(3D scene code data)
■ ■ ■ ■ ■

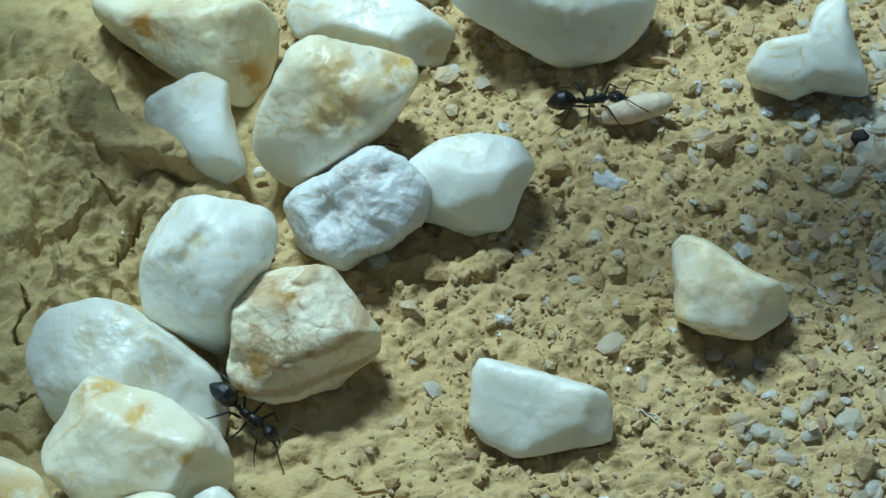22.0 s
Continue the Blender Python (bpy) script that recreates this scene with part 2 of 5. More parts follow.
def clear_material():
    """Clear quartz: frosted, glassy grains."""
    m, t, s, at = material("clear_quartz", 0.12)
    s.inputs["Base Color"].default_value = (0.96, 0.96, 0.93, 1)
    s.inputs["Transmission Weight"].default_value, s.inputs["IOR"].default_value = 0.5, 1.45
    t.links.new(ramp(t, tex_noise(t, at, 1500, 3), [(0.4, grey(0.05)), (0.65, grey(0.4))]), s.inputs["Roughness"])
    bump(t, s, tex_noise(t, at, 1800, 4), 0.5, 0.0004)
    return m


CLEAR = clear_material()
STONES = {
    "white": stone_material("white_quartz", (0.78, 0.77, 0.68), (0.83, 0.84, 0.79), (0.66, 0.55, 0.28), 0.15, flesh=0.75),
    "sugary": stone_material("sugary_quartz", (0.77, 0.77, 0.71), (0.83, 0.84, 0.81), (0.66, 0.54, 0.28), 0.05, 0.24, 0.5, 0.5),
    "stained": stone_material("stained_quartz", (0.78, 0.74, 0.57), (0.83, 0.80, 0.69), (0.60, 0.43, 0.13), 0.3, flesh=0.75),
    "orange": stone_material("rusty_quartz", (0.80, 0.68, 0.40), (0.58, 0.35, 0.075), (0.34, 0.14, 0.02), 0.75, 0.28, 0.2, 0.35),
    "grey": stone_material("grey_flint", (0.42, 0.43, 0.34), (0.50, 0.51, 0.42), (0.46, 0.38, 0.19), 0.12, 0.34, 0.12, 0.8),
    "banded": stone_material("banded_quartz", (0.83, 0.76, 0.55), (0.86, 0.82, 0.67), (0.38, 0.24, 0.07), 0.12, 0.36, 0.25, 0.4, True),
    "crystal": stone_material("crystal_quartz", (0.70, 0.72, 0.73), (0.78, 0.80, 0.80), (0.40, 0.33, 0.24), 0.08, 0.26, 0.55, 0.6),
    "yellow": stone_material("yellow_quartz", (0.82, 0.75, 0.49), (0.85, 0.81, 0.63), (0.52, 0.31, 0.07), 0.2, flesh=0.7),
    "sandstone": sandstone_material(),
    "clay": CLAY,
    "loam": clay_material("brown_clay", 0.185),
}
PLASTIC = plain_material("white_plastic", (0.71, 0.81, 0.92), 0.32, 0.05, 120, 0.04)
BORE = plain_material("smoky_tube", (0.10, 0.10, 0.14), 0.15, 0.0, 300, 0.2)
CUTICLE = plain_material("black_cuticle", (0.006, 0.006, 0.008), 0.30, 0.25, 5000, 0.5, 0.3)
LIMB = plain_material("dark_limb", (0.012, 0.010, 0.010), 0.35, 0.2, 5000, 0.4)
EYE = plain_material("ant_eye", (0.03, 0.025, 0.022), 0.12, 0.0)
SILK = stone_material("cocoon_silk", (0.60, 0.51, 0.38), (0.68, 0.60, 0.47), (0.50, 0.38, 0.25), 0.2, 0.45, 0.2, 0.6)
DARKSEED = plain_material("dark_seed", (0.045, 0.035, 0.038), 0.6, 0.6, 1500, 0.5)
RUST = plain_material("red_grain", (0.42, 0.25, 0.20), 0.35, 0.6, 1500, 0.5)
STONES["seed"], STONES["red"], STONES["clear"] = DARKSEED, RUST, CLEAR
CHIP = stone_material("quartz_chip", (0.74, 0.72, 0.64), (0.80, 0.80, 0.76), (0.60, 0.50, 0.32), 0.1, 0.2, 0.5, 0.2)
WOOD = plain_material("dark_twig", (0.05, 0.038, 0.025), 0.7, 0.4, 2500, 0.5)
FIBRE = plain_material("pale_fibre", (0.66, 0.60, 0.46), 0.5, 0.3, 2500, 0.2)
TABLE = plain_material("dark_table", (0.05, 0.045, 0.04), 0.6, 0.2, 60, 0.4)


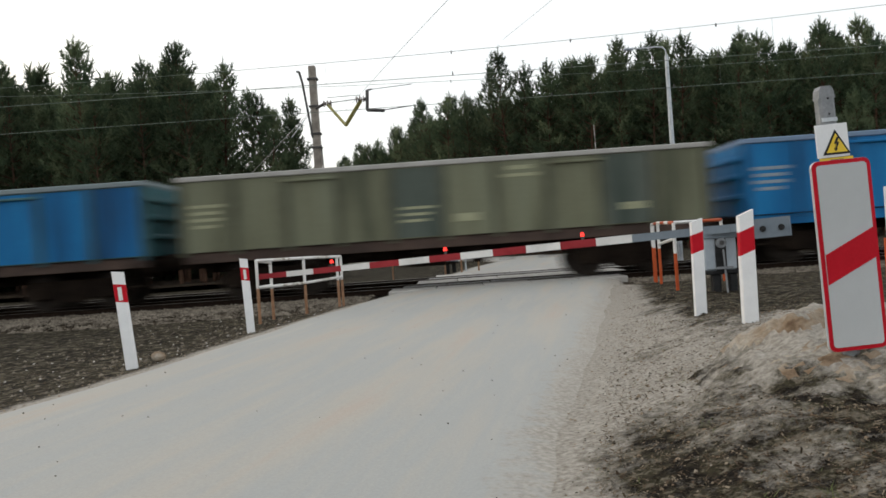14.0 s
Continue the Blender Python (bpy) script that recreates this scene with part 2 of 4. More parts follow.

■ ■ ■ ■ ■

# REQUIRED TASK
In the entries above, identify every line with the string "More".

# RESPONSE TO THIS EXERCISE
Continue the Blender Python (bpy) script that recreates this scene with part 2 of 5. More parts follow.
Continue the Blender Python (bpy) script that recreates this scene with part 2 of 4. More parts follow.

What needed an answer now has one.